> _Objective_
Repeat what the lines below say, word for word, and skip every image.

> _Records shown_
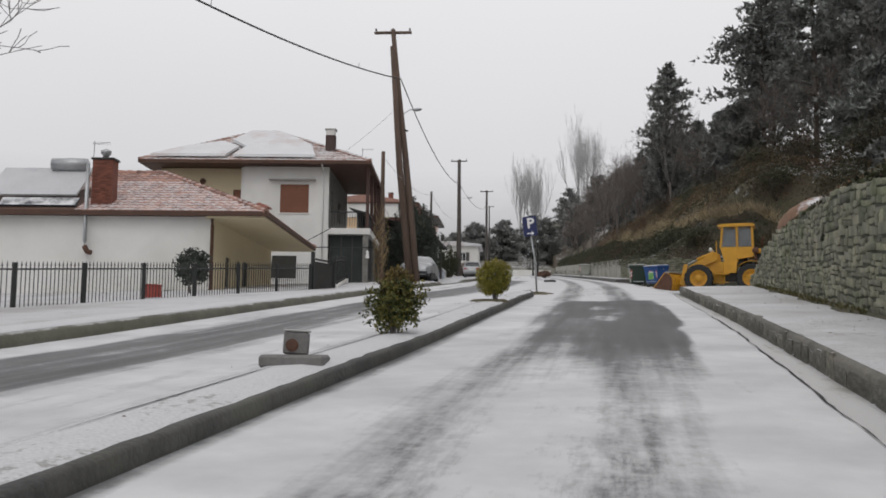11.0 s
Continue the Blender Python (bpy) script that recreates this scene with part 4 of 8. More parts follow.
def shell_points(rng, n, c, r, lump=0.25, inner=0.55):
    """Points in the outer part of a lumpy ellipsoid, with outward directions."""
    d = unit(rng.normal(0, 1, (n, 3)))
    k = 1 + lump * (fractal(d[:, 0] * 2.2 + c[0], d[:, 1] * 2.2 + d[:, 2] * 3.1 + c[1]) - 0.5) * 2
    rad = rng.uniform(inner, 1.0, (n, 1)) ** 0.6 * k[:, None]
    return np.array(c) + d * np.array(r) * rad, d


def pine_tree(m, blobs, label, seed, trunk_h, trunk=0.2, tufts=3600, size=0.34, material=None, name="pine_tree", group="", base_stems=1):
    """A dense pine: bare stems below, a crown of needle tufts in lumps."""
    rng = np.random.RandomState(seed)
    tree = thing(name, m, label, "tree", group)
    stem, limbs = [], []
    for k in range(base_stems):
        q = np.array([rng.uniform(-0.4, 0.4) * k, rng.uniform(-0.4, 0.4) * k, -0.4])
        d, r = unit(np.array([rng.uniform(-0.2, 0.2), rng.uniform(-0.2, 0.2), 1.0])), trunk * rng.uniform(0.75, 1.0)
        for i in range(6):
            e = q + unit(d + rng.normal(0, 0.1, 3)) * (trunk_h + 0.4) / 6
            stem.append((q, e, r, r * 0.9))
            q, r = e, r * 0.9
            if i > 0:
                for _ in range(3):
                    w = rng.uniform(0, 6.28)
                    grow(rng, q, np.array([math.cos(w), math.sin(w), 0.15]), trunk_h * rng.uniform(0.15, 0.32), r * 0.35, 1, limbs, 0.2, (1, 3), 0.6, 0.02)
    for c, rr, share in blobs:
        c = np.array(c, float)
        for _ in range(6):
            t = c + rng.uniform(-0.5, 0.5, 3) * np.array(rr)
            limbs.append((np.array([0, 0, trunk_h * rng.uniform(0.5, 0.95)]), t, trunk * 0.35, trunk * 0.1))
    for k in range(base_stems):
        part("trunk", limb_mesh("trunk", stem[k * 6:k * 6 + 6], 8), BARK, tree, smooth=True)
    tagged(part("branchwork", limb_mesh("branchwork", limbs, 4), BARK, tree), "", "", "", "stuff")
    ps, ds, sz = [], [], []
    for c, rr, share in blobs:
        # club-shaped shoots: needles packed round an upright twig, rounded at the tip
        p, d = shell_points(rng, int(tufts * share * 0.24), c, rr, 0.22, 0.66)
        a = unit(d * 0.5 + np.array([0, 0, 1.0]) + rng.normal(0, 0.1, d.shape))
        ln = rng.uniform(0.4, 0.8, (len(p), 1))
        for q in np.linspace(-0.2, 1.0, 9):
            e = unit(np.cross(a, rng.normal(0, 1, a.shape)))
            ps.append(p + a * ln * q + e * 0.06 * (1.0 - 0.5 * max(q, 0)))
            ds.append(unit(a * (0.75 + 0.5 * max(q, 0)) + e * 0.6))
            sz.append(np.full(len(p), size * (1.05 - 0.25 * max(q, 0))))
        # older, longer needles deep in the crown
        p, d = shell_points(rng, int(tufts * share * 0.32), c, np.array(rr) * 0.88, 0.3, 0.1)
        ps.append(p)
        ds.append(unit(d + np.array([0, 0, 0.4])))
        sz.append(np.full(len(p), size * 1.7))
    sz = np.repeat(np.concatenate(sz), 7)[:, None]
    tagged(part("crown", tuft_mesh("crown", np.concatenate(ps), np.concatenate(ds), sz, 7, rng, 0.38, 0.085), material or PINE, tree), "", "", "", "stuff")
    return tree


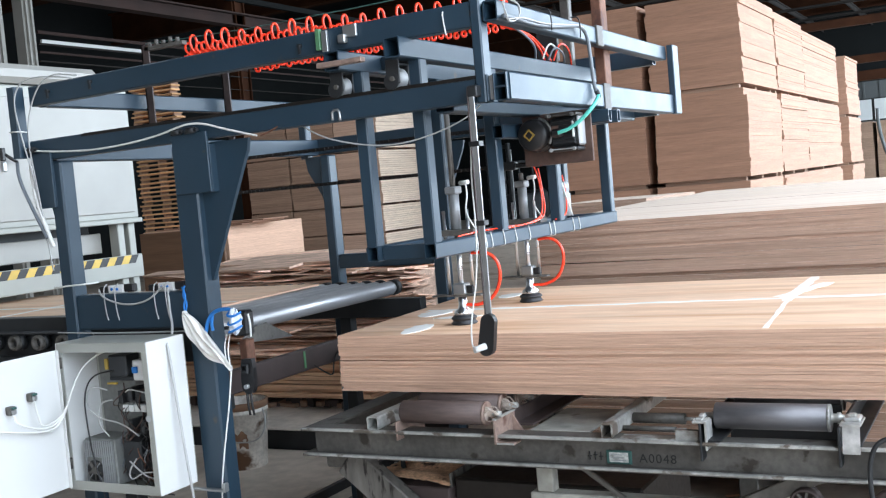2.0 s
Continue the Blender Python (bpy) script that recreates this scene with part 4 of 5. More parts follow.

> _Exercise response_
11.0 s
Continue the Blender Python (bpy) script that recreates this scene with part 4 of 8. More parts follow.
def shell_points(rng, n, c, r, lump=0.25, inner=0.55):
    """Points in the outer part of a lumpy ellipsoid, with outward directions."""
    d = unit(rng.normal(0, 1, (n, 3)))
    k = 1 + lump * (fractal(d[:, 0] * 2.2 + c[0], d[:, 1] * 2.2 + d[:, 2] * 3.1 + c[1]) - 0.5) * 2
    rad = rng.uniform(inner, 1.0, (n, 1)) ** 0.6 * k[:, None]
    return np.array(c) + d * np.array(r) * rad, d


def pine_tree(m, blobs, label, seed, trunk_h, trunk=0.2, tufts=3600, size=0.34, material=None, name="pine_tree", group="", base_stems=1):
    """A dense pine: bare stems below, a crown of needle tufts in lumps."""
    rng = np.random.RandomState(seed)
    tree = thing(name, m, label, "tree", group)
    stem, limbs = [], []
    for k in range(base_stems):
        q = np.array([rng.uniform(-0.4, 0.4) * k, rng.uniform(-0.4, 0.4) * k, -0.4])
        d, r = unit(np.array([rng.uniform(-0.2, 0.2), rng.uniform(-0.2, 0.2), 1.0])), trunk * rng.uniform(0.75, 1.0)
        for i in range(6):
            e = q + unit(d + rng.normal(0, 0.1, 3)) * (trunk_h + 0.4) / 6
            stem.append((q, e, r, r * 0.9))
            q, r = e, r * 0.9
            if i > 0:
                for _ in range(3):
                    w = rng.uniform(0, 6.28)
                    grow(rng, q, np.array([math.cos(w), math.sin(w), 0.15]), trunk_h * rng.uniform(0.15, 0.32), r * 0.35, 1, limbs, 0.2, (1, 3), 0.6, 0.02)
    for c, rr, share in blobs:
        c = np.array(c, float)
        for _ in range(6):
            t = c + rng.uniform(-0.5, 0.5, 3) * np.array(rr)
            limbs.append((np.array([0, 0, trunk_h * rng.uniform(0.5, 0.95)]), t, trunk * 0.35, trunk * 0.1))
    for k in range(base_stems):
        part("trunk", limb_mesh("trunk", stem[k * 6:k * 6 + 6], 8), BARK, tree, smooth=True)
    tagged(part("branchwork", limb_mesh("branchwork", limbs, 4), BARK, tree), "", "", "", "stuff")
    ps, ds, sz = [], [], []
    for c, rr, share in blobs:
        # club-shaped shoots: needles packed round an upright twig, rounded at the tip
        p, d = shell_points(rng, int(tufts * share * 0.24), c, rr, 0.22, 0.66)
        a = unit(d * 0.5 + np.array([0, 0, 1.0]) + rng.normal(0, 0.1, d.shape))
        ln = rng.uniform(0.4, 0.8, (len(p), 1))
        for q in np.linspace(-0.2, 1.0, 9):
            e = unit(np.cross(a, rng.normal(0, 1, a.shape)))
            ps.append(p + a * ln * q + e * 0.06 * (1.0 - 0.5 * max(q, 0)))
            ds.append(unit(a * (0.75 + 0.5 * max(q, 0)) + e * 0.6))
            sz.append(np.full(len(p), size * (1.05 - 0.25 * max(q, 0))))
        # older, longer needles deep in the crown
        p, d = shell_points(rng, int(tufts * share * 0.32), c, np.array(rr) * 0.88, 0.3, 0.1)
        ps.append(p)
        ds.append(unit(d + np.array([0, 0, 0.4])))
        sz.append(np.full(len(p), size * 1.7))
    sz = np.repeat(np.concatenate(sz), 7)[:, None]
    tagged(part("crown", tuft_mesh("crown", np.concatenate(ps), np.concatenate(ds), sz, 7, rng, 0.38, 0.085), material or PINE, tree), "", "", "", "stuff")
    return tree


2.0 s
Continue the Blender Python (bpy) script that recreates this scene with part 4 of 5. More parts follow.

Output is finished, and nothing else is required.